- [Stated exercise] Quote exactly, and only, the lines of the material below from the line with "Continue the Blender" through the line with "return False".

- [Recorded data]
----

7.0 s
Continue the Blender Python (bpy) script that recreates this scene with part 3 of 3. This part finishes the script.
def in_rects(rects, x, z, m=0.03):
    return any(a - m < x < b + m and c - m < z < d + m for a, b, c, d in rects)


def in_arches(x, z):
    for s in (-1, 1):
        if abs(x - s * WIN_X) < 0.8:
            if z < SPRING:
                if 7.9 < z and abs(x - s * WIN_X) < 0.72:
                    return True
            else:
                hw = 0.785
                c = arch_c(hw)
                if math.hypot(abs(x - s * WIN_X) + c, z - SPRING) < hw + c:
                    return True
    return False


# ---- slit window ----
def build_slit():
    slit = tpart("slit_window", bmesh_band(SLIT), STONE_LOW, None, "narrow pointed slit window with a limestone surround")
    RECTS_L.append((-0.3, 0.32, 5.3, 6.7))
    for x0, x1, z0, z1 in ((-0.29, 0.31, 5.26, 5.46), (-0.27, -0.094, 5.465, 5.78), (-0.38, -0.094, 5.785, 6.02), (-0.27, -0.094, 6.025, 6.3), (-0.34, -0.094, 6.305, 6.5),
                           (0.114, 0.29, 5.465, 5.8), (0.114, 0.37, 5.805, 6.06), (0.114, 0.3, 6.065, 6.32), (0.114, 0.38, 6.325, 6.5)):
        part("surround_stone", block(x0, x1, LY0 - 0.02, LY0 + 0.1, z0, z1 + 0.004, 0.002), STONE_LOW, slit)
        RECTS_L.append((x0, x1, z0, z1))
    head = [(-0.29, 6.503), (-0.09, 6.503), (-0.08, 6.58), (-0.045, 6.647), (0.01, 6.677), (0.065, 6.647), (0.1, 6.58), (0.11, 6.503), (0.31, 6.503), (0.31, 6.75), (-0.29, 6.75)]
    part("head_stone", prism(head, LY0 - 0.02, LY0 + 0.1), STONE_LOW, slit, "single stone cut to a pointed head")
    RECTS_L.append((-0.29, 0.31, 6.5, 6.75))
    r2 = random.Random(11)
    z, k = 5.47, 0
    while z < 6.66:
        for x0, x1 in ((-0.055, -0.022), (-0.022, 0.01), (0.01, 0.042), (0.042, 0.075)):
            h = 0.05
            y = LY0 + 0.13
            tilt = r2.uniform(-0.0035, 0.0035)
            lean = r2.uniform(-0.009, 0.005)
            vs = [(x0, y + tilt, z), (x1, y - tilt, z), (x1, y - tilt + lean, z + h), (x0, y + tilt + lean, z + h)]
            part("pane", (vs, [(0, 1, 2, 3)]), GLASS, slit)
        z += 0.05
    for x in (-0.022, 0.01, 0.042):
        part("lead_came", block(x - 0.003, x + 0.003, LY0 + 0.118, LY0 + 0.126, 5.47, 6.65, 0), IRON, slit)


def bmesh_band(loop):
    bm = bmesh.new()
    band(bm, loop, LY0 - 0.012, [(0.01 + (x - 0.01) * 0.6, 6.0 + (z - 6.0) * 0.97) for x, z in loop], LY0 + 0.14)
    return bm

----

- [Result]
Continue the Blender Python (bpy) script that recreates this scene with part 3 of 3. This part finishes the script.
def in_rects(rects, x, z, m=0.03):
    return any(a - m < x < b + m and c - m < z < d + m for a, b, c, d in rects)


def in_arches(x, z):
    for s in (-1, 1):
        if abs(x - s * WIN_X) < 0.8:
            if z < SPRING:
                if 7.9 < z and abs(x - s * WIN_X) < 0.72:
                    return True
            else:
                hw = 0.785
                c = arch_c(hw)
                if math.hypot(abs(x - s * WIN_X) + c, z - SPRING) < hw + c:
                    return True
    return False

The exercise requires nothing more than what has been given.